Clips as scene scripts:
•••

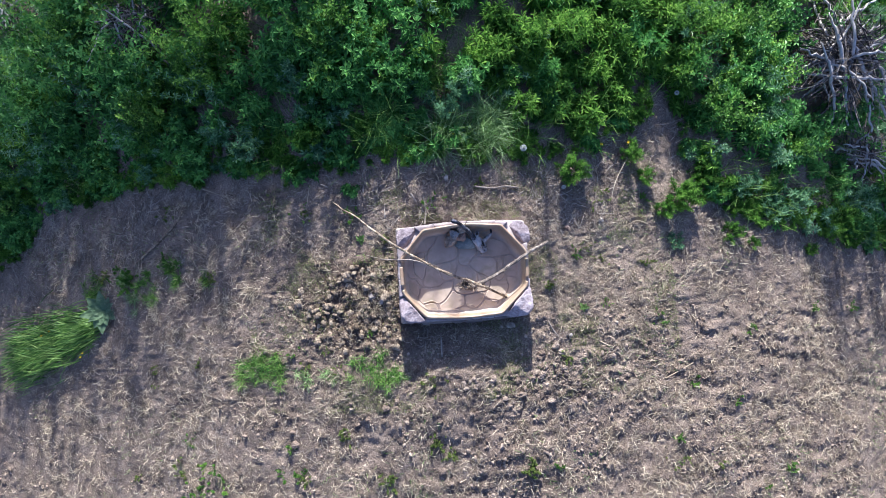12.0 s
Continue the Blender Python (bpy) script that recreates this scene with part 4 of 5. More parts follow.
straw_litter("straw_litter", 1500, 5, NEAR, lambda x, y: (0.03 + (0.5 * vnoise(x * 2.6, y * 2.6, 31) + 0.6 * vnoise(x * 8, y * 8, 34)) ** 4) * (1 - 0.75 * tilled(x, y)) * bare(x, y - 0.2) * (0.4 + 0.6 * smooth01((0.5 - y) / 0.8)), (0.03, 0.13), (0.002, 0.0045), "thin scattered straw and dead grass", curl=0.6)
straw_litter("dead_grass", 17000, 6, AREA, lambda x, y: np.clip(0.1 + 2.2 * mounds(x, y) ** 1.3, 0, 1) * (0.03 + (0.5 * vnoise(x * 1.4, y * 1.4, 32) + 0.6 * vnoise(x * 5, y * 5, 33)) ** 5) * bare(x, y - 0.3) * (0.4 + 0.6 * smooth01((0.3 - y) / 2.0)) * (0.7 + 0.3 * smooth01(x / 3 + 0.5)) * (0.35 + 0.65 * smooth01((np.hypot(x, y) - 1.2) / 1.6)) * (1 - 0.8 * tilled(x, y)), (0.03, 0.11), (0.003, 0.0075), "pale dead grass strewn over the soil", lift=(-0.05, 0.95), curl=0.8)


straw_litter("stalk_litter", 2000, 9, (-7.0, 3.6, 0.35, 1.6), lambda x, y: np.clip(0.05 + 4.0 * (0.6 * vnoise(x * 1.8, y * 1.8, 36) + 0.4 * vnoise(x * 5, y * 5, 41) - 0.55), 0.03, 1) * smooth01((y - weed_edge(x) + 1.1) / 0.4) * bare(x, y - 0.25), (0.06, 0.24), (0.003, 0.0085), "dead stalks and twigs along the weeds' edge", STICK_LITTER, (-0.05, 0.25), 0.4)


def straw_clumps():
    """Clumps of coarse dead grass, half standing, all over the field south and west of the tub."""
    hubs, rng = scatter(860, 57, (-6.6, 5.6, -3.7, 1.1), lambda x, y: np.clip((0.6 * vnoise(x * 1.1, y * 1.1, 42) + 0.5 * vnoise(x * 4, y * 4, 43) - 0.33) * 3 + 0.35 * smooth01((-2.2 - x) / 0.8), 0.05, 1) * bare(x, y + 0.25) * (1 - 0.8 * smooth01((x + 2.4) / 0.6) * smooth01((y - 0.2) / 0.3)) * (1 - 0.9 * tilled(x, y)) * smooth01((np.hypot(x, y + 0.1) - 0.95) / 0.5))
    p = np.repeat(hubs, 20, 0) + rng.normal(0, 0.05, (860 * 20, 2))
    v, f = ribbons(p, rng, (0.04, 0.12), (0.003, 0.0075), (0.0, 1.0), 0.9, flat=0.4, seg=2)
    tagged(arrays("straw_clumps", v, f, STRAW, None, "coarse clumps of pale dead grass on the field"), "", "dry grass", "", "stuff")


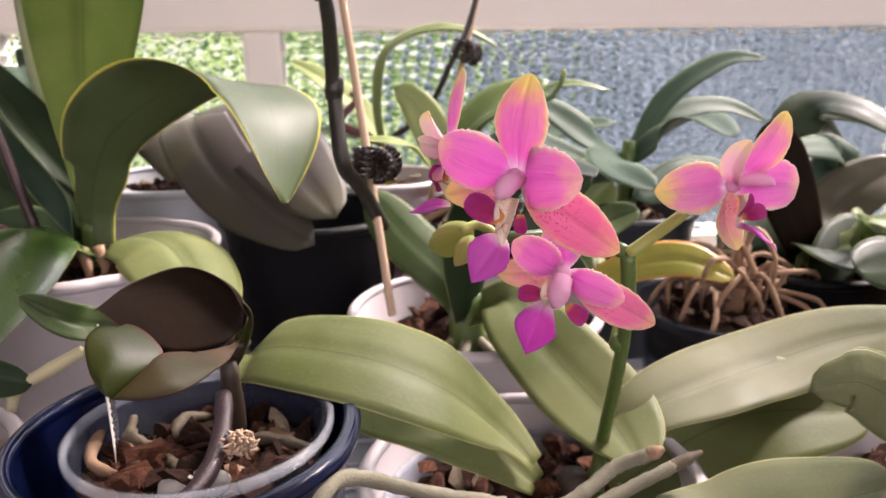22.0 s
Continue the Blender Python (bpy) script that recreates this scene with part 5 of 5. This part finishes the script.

•••

• [Instruction]
All of the material above should be reproduced exactly, except the pictures.

• [Correct answer]
12.0 s
Continue the Blender Python (bpy) script that recreates this scene with part 4 of 5. More parts follow.
straw_litter("straw_litter", 1500, 5, NEAR, lambda x, y: (0.03 + (0.5 * vnoise(x * 2.6, y * 2.6, 31) + 0.6 * vnoise(x * 8, y * 8, 34)) ** 4) * (1 - 0.75 * tilled(x, y)) * bare(x, y - 0.2) * (0.4 + 0.6 * smooth01((0.5 - y) / 0.8)), (0.03, 0.13), (0.002, 0.0045), "thin scattered straw and dead grass", curl=0.6)
straw_litter("dead_grass", 17000, 6, AREA, lambda x, y: np.clip(0.1 + 2.2 * mounds(x, y) ** 1.3, 0, 1) * (0.03 + (0.5 * vnoise(x * 1.4, y * 1.4, 32) + 0.6 * vnoise(x * 5, y * 5, 33)) ** 5) * bare(x, y - 0.3) * (0.4 + 0.6 * smooth01((0.3 - y) / 2.0)) * (0.7 + 0.3 * smooth01(x / 3 + 0.5)) * (0.35 + 0.65 * smooth01((np.hypot(x, y) - 1.2) / 1.6)) * (1 - 0.8 * tilled(x, y)), (0.03, 0.11), (0.003, 0.0075), "pale dead grass strewn over the soil", lift=(-0.05, 0.95), curl=0.8)


straw_litter("stalk_litter", 2000, 9, (-7.0, 3.6, 0.35, 1.6), lambda x, y: np.clip(0.05 + 4.0 * (0.6 * vnoise(x * 1.8, y * 1.8, 36) + 0.4 * vnoise(x * 5, y * 5, 41) - 0.55), 0.03, 1) * smooth01((y - weed_edge(x) + 1.1) / 0.4) * bare(x, y - 0.25), (0.06, 0.24), (0.003, 0.0085), "dead stalks and twigs along the weeds' edge", STICK_LITTER, (-0.05, 0.25), 0.4)


def straw_clumps():
    """Clumps of coarse dead grass, half standing, all over the field south and west of the tub."""
    hubs, rng = scatter(860, 57, (-6.6, 5.6, -3.7, 1.1), lambda x, y: np.clip((0.6 * vnoise(x * 1.1, y * 1.1, 42) + 0.5 * vnoise(x * 4, y * 4, 43) - 0.33) * 3 + 0.35 * smooth01((-2.2 - x) / 0.8), 0.05, 1) * bare(x, y + 0.25) * (1 - 0.8 * smooth01((x + 2.4) / 0.6) * smooth01((y - 0.2) / 0.3)) * (1 - 0.9 * tilled(x, y)) * smooth01((np.hypot(x, y + 0.1) - 0.95) / 0.5))
    p = np.repeat(hubs, 20, 0) + rng.normal(0, 0.05, (860 * 20, 2))
    v, f = ribbons(p, rng, (0.04, 0.12), (0.003, 0.0075), (0.0, 1.0), 0.9, flat=0.4, seg=2)
    tagged(arrays("straw_clumps", v, f, STRAW, None, "coarse clumps of pale dead grass on the field"), "", "dry grass", "", "stuff")


22.0 s
Continue the Blender Python (bpy) script that recreates this scene with part 5 of 5. This part finishes the script.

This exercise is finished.